Material provided
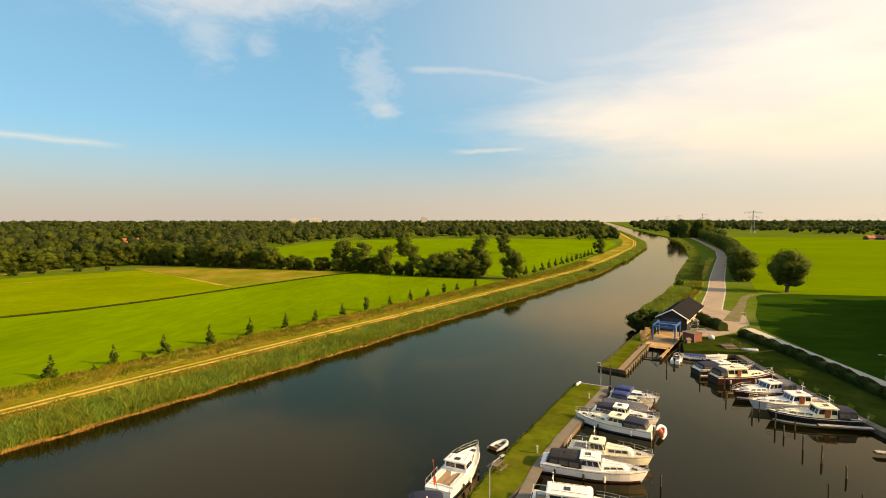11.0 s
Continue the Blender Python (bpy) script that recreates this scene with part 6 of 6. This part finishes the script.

==

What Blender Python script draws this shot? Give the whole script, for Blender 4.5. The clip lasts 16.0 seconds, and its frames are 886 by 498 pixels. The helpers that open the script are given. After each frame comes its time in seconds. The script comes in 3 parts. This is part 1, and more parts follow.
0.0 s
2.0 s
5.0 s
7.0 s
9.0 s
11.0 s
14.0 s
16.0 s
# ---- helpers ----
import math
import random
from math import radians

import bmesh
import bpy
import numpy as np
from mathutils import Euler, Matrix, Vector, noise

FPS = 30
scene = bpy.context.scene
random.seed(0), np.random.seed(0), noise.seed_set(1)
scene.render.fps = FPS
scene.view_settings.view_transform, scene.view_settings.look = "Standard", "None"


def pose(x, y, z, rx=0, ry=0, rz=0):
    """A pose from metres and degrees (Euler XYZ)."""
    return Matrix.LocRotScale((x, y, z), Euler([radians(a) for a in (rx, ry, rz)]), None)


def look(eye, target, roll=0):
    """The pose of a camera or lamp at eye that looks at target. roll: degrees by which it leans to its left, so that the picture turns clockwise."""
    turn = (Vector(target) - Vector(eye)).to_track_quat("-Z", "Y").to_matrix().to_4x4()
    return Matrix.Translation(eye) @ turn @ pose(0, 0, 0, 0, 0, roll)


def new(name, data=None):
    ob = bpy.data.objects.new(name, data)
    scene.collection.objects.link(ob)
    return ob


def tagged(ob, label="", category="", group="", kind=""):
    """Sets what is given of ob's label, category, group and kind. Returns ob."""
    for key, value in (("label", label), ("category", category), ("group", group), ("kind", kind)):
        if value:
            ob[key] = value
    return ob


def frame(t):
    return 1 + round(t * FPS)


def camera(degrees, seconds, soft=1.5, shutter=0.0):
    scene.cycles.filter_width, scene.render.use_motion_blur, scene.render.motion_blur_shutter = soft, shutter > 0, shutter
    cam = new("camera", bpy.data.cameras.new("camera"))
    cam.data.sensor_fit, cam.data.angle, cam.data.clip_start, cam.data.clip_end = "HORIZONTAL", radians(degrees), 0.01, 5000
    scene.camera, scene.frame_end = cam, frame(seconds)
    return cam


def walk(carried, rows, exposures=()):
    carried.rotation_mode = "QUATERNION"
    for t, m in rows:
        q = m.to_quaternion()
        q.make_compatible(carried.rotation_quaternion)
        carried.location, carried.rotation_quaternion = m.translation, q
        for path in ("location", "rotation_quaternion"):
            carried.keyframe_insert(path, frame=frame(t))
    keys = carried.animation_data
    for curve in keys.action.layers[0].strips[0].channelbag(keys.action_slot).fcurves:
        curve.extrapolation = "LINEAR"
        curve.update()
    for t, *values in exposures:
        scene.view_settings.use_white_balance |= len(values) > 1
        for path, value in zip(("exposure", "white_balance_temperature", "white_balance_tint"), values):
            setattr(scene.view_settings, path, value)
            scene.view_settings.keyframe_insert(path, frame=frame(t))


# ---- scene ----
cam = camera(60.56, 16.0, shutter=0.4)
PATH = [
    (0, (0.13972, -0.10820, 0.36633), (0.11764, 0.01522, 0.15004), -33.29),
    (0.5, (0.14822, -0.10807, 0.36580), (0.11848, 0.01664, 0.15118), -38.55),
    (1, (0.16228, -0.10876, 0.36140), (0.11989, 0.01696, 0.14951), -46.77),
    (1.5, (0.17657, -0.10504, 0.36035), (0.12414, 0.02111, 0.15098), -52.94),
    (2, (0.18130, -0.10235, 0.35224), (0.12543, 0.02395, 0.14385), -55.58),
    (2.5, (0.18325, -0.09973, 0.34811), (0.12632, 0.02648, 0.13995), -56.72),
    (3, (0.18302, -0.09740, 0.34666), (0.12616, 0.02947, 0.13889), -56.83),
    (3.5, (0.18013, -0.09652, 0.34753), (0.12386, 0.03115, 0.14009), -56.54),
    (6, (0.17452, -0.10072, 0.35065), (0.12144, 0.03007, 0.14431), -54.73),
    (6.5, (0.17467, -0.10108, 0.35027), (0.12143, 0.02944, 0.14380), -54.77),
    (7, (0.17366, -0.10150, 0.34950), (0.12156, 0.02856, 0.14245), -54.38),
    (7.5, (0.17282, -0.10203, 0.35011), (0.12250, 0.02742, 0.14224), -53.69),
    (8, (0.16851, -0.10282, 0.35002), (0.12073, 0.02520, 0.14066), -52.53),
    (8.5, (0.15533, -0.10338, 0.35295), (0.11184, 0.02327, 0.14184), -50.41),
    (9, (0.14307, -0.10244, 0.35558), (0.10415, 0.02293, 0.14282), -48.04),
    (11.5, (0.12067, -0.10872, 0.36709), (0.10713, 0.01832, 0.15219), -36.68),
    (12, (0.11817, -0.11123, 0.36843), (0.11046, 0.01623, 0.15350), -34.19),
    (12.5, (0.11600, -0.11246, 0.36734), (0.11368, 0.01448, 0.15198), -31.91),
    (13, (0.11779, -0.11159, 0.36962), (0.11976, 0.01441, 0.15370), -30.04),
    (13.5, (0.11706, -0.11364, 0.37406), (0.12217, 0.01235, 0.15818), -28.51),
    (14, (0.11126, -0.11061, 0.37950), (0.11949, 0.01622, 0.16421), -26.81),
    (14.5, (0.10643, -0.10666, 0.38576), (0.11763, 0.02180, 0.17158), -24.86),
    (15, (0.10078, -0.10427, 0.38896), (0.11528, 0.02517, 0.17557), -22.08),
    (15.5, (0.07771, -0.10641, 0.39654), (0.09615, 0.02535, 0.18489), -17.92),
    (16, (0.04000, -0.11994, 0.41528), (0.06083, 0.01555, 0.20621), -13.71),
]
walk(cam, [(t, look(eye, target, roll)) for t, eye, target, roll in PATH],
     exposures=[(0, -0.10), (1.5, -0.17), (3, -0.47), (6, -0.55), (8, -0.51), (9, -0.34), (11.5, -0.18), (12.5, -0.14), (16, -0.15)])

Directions
From the line with "return Matrix.Translation(eye) @" through the line with "q.make_compatible(carried.rotation_quaternion)", set down every line exactly and nothing besides.

Output of the task
    return Matrix.Translation(eye) @ turn @ pose(0, 0, 0, 0, 0, roll)


def new(name, data=None):
    ob = bpy.data.objects.new(name, data)
    scene.collection.objects.link(ob)
    return ob


def tagged(ob, label="", category="", group="", kind=""):
    """Sets what is given of ob's label, category, group and kind. Returns ob."""
    for key, value in (("label", label), ("category", category), ("group", group), ("kind", kind)):
        if value:
            ob[key] = value
    return ob


def frame(t):
    return 1 + round(t * FPS)


def camera(degrees, seconds, soft=1.5, shutter=0.0):
    scene.cycles.filter_width, scene.render.use_motion_blur, scene.render.motion_blur_shutter = soft, shutter > 0, shutter
    cam = new("camera", bpy.data.cameras.new("camera"))
    cam.data.sensor_fit, cam.data.angle, cam.data.clip_start, cam.data.clip_end = "HORIZONTAL", radians(degrees), 0.01, 5000
    scene.camera, scene.frame_end = cam, frame(seconds)
    return cam


def walk(carried, rows, exposures=()):
    carried.rotation_mode = "QUATERNION"
    for t, m in rows:
        q = m.to_quaternion()
        q.make_compatible(carried.rotation_quaternion)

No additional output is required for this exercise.